1. Florida State as a Final Four contender.
The Seminoles are for real, people, and they keep proving it. They just played as difficult a six-game stretch as any ACC team will play – with games against Virginia, Virginia Tech, Duke, UNC, Notre Dame and Louisville – and they made it to the other side with a 5-1 record. Not too shabby.
2. Appreciation for Ol’ Roy.
Few college basketball coaches are as accomplished as UNC’s Roy Williams, and yet he’s somewhat of an afterthought in the discussion of the game’s greatest coaches, both current and past. Williams’ 800th victory served as a reminder that he’s been as good as just about anybody ever has.

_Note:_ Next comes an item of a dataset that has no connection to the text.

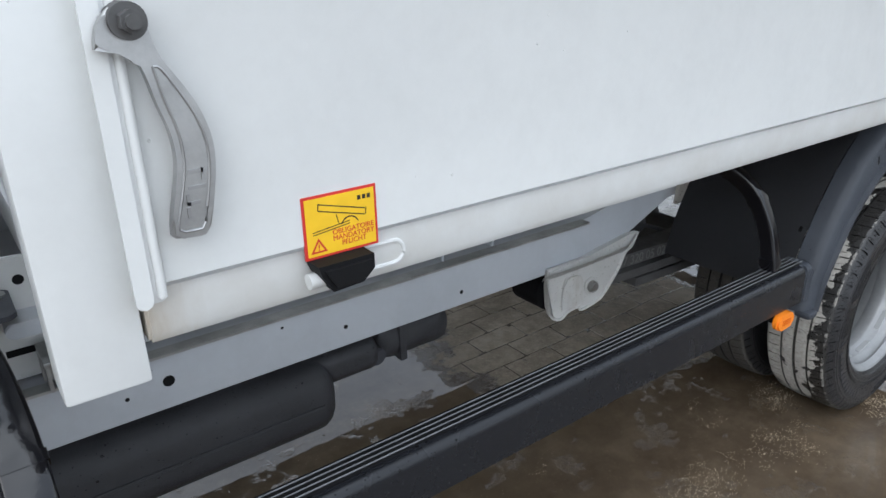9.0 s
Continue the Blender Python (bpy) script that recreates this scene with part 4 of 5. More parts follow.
def side_ribs():
    """Framed fields, an arc and fine hatching on the side wall."""
    fine = bmesh.new()

    def hatch(a0, a1, r0, r1, h=0.0009, step=0.62):
        for k in range(int(abs(a1 - a0) / step)):
            a = min(a0, a1) + k * step
            wall_rib(fine, a, a + 0.30, r0, r1, h, 0.0, 1, 3)

    def framed(a0, a1, r0, r1, skew, w=0.0022):
        """A trapezoid of ribs, twice round, with hatching inside."""
        for by in (0.0, 0.0075):
            d, q = by * 160, by
            b0, b1, s0, s1 = a0 + d, a1 - d, r0 + q, r1 - q
            sk = skew * (s1 - s0) / (r1 - r0)
            wall_rib(fine, b0, b1, s1 - w, s1, 0.0022, 0.0, 10, 1)
            wall_rib(fine, b0 + sk, b1 - sk, s0, s0 + w, 0.0022, 0.0, 10, 1)
            wall_rib(fine, b0 + sk, b0 + sk + 0.55, s0, s1, 0.0022, -sk)
            wall_rib(fine, b1 - sk - 0.55, b1 - sk, s0, s1, 0.0022, sk)
        hatch(a0 + skew + 3.4, a1 - skew - 3.4, r0 + 0.011, r1 - 0.011)

    framed(91.0, 121.0, 0.2665, 0.3015, 5.5)
    framed(138.5, 162.5, 0.2670, 0.2955, 4.5)
    framed(-48.0, -20.5, 0.2665, 0.3015, 4.5)
    framed(-90.0, -69.0, 0.2790, 0.3060, 2.5)
    hatch(75.5, 90.0, 0.262, 0.2985)
    hatch(165.0, 183.5, 0.252, 0.3005, 0.0013)
    hatch(-18.0, 3.0, 0.254, 0.2985, 0.0011)
    hatch(122.5, 137.0, 0.268, 0.284)
    for k in range(14):
        a, r = 73.5 + 11.0 * (k / 13) ** 1.5, 0.3000 - 0.052 * k / 13
        wall_rib(fine, a, a + 0.7, r - 0.0045, r, 0.0020, 0.0, 1, 1)
    for a in (3.8, 184.5, 164.0, -19.0):
        wall_rib(fine, a, a + 0.6, 0.250, 0.3005, 0.0020, 3.0)
    for r, h in ((0.2480, 0.0020), (0.2525, 0.0016)):
        wall_rib(fine, 0, 360, r, r + 0.0016, h, 0.0, 120, 1)
    me = bpy.data.meshes.new("ribs")
    on_tyre(fine).to_mesh(me)
    fine.free()
    return me


MARKS, RIBS = side_marks(), side_ribs()


def wheel_disc(outer_r, inner_r, depth, hole_ring, hole_r, count, thick):
    """A pressed disc with round vents; depth(r) gives its dish."""
    bm = bmesh.new()
    lo, hi, n = hole_ring - hole_r - 0.0035, hole_ring + hole_r + 0.0035, 8
    step = 2 * math.pi / count

    def sheet(rows, closed):
        for a, b in zip(rows, rows[1:]):
            for k in range(len(a) if closed else len(a) - 1):
                j = (k + 1) % len(a)
                bm.faces.new((a[k], a[j], b[j], b[k]))

    def ring(r):
        return [bm.verts.new((r * math.cos(radians(-90) + step * (k / n - 0.5)), 0, r * math.sin(radians(-90) + step * (k / n - 0.5)))) for k in range(n * count)]

    sheet([ring(r) for r in np.linspace(inner_r, lo, 16)], True)
    sheet([ring(r) for r in np.linspace(hi, outer_r, 12)], True)
    for k in range(count):
        mid = radians(-90) + step * k
        cx, cz = hole_ring * math.cos(mid), hole_ring * math.sin(mid)
        edge = [(lo, mid + step * (q / n - 0.5)) for q in range(n)] + [(lo + (hi - lo) * q / n, mid + step * 0.5) for q in range(n)]
        edge += [(hi, mid + step * (0.5 - q / n)) for q in range(n)] + [(hi - (hi - lo) * q / n, mid - step * 0.5) for q in range(n)]
        edge = [(r * math.cos(a), r * math.sin(a)) for r, a in edge]
        rows = []
        for f in (0.0, 0.35, 0.7, 1.0):
            row = []
            for x, z in edge:
                d = math.hypot(x - cx, z - cz)
                hx, hz = cx + (x - cx) * hole_r / d, cz + (z - cz) * hole_r / d
                row.append(bm.verts.new((x + (hx - x) * f, 0, z + (hz - z) * f)))
            rows.append(row)
        sheet(rows, True)
    bmesh.ops.remove_doubles(bm, verts=bm.verts[:], dist=2e-5)
    rim = [e for e in bm.edges if len(e.link_faces) == 1]
    front = bm.faces[:]
    back = bmesh.ops.duplicate(bm, geom=front)["vert_map"]
    pairs = [(e.verts[0], e.verts[1], back[e.verts[0]], back[e.verts[1]]) for e in rim]
    for v in {v for f in front for v in f.verts}:
        y = depth(math.hypot(v.co.x, v.co.z))
        back[v].co.y = y + thick
        v.co.y = y
    for a, b, c, d in pairs:
        bm.faces.new((a, b, d, c))
    return bm


def barrel(sign):
    """The rim's well between its two lips; sign -1 puts the deep side outwards."""
    p = [(0.2185, -0.086), (0.2205, -0.083), (0.219, -0.079), (0.212, -0.077), (0.2055, -0.070), (0.2030, -0.040), (0.199, -0.030), (0.190, -0.022), (0.187, 0.000), (0.189, 0.020), (0.199, 0.034), (0.2030, 0.045), (0.2055, 0.070), (0.212, 0.077), (0.2205, 0.083), (0.2185, 0.087),
         (0.211, 0.083), (0.204, 0.077), (0.2005, 0.068), (0.200, 0.056), (0.196, 0.050), (0.190, 0.043), (0.188, 0.030), (0.185, 0.024), (0.179, 0.018), (0.178, -0.008), (0.181, -0.016), (0.187, -0.021), (0.189, -0.034), (0.193, -0.041), (0.1985, -0.045), (0.200, -0.058), (0.2005, -0.062), (0.1985, -0.0635), (0.1985, -0.066), (0.2012, -0.0675), (0.204, -0.077), (0.211, -0.082)]
    return p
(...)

1. N.C. State’s NCAA tournament hopes.
Not to belabor the point but after a 2-5 start in conference play – one that includes a 51-point loss against its primary rival – there’s an argument to be made that the Wolfpack is the most disappointing major-conference team in the country.
2. Clemson’s momentum under Brad Brownell.
Florida State thrived amid its unfairly-tough portion of the conference schedule. Clemson, meanwhile, has lost six straight. The schedule has been brutal but, still, this had the potential to be a breakthrough year under Brownell, whose Tigers are floundering in his seventh season.
The four worst ACC teams that included NBA draft lottery picks (selected in the same year):
1. 1994-95 Duke: went 2-14 in the ACC with Cherokee Parks, the 12th pick in the draft.
2. 1995-96 N.C. State: went 3-13 in the ACC with Todd Fuller, the 11th pick in the draft.
3. 2009-10 UNC: went 5-11 in the ACC with Ed Davis, the 13th pick in the draft.
4. 1991-92 Maryland: went 5-11 in the ACC with Walt Williams, the 7th pick in the draft.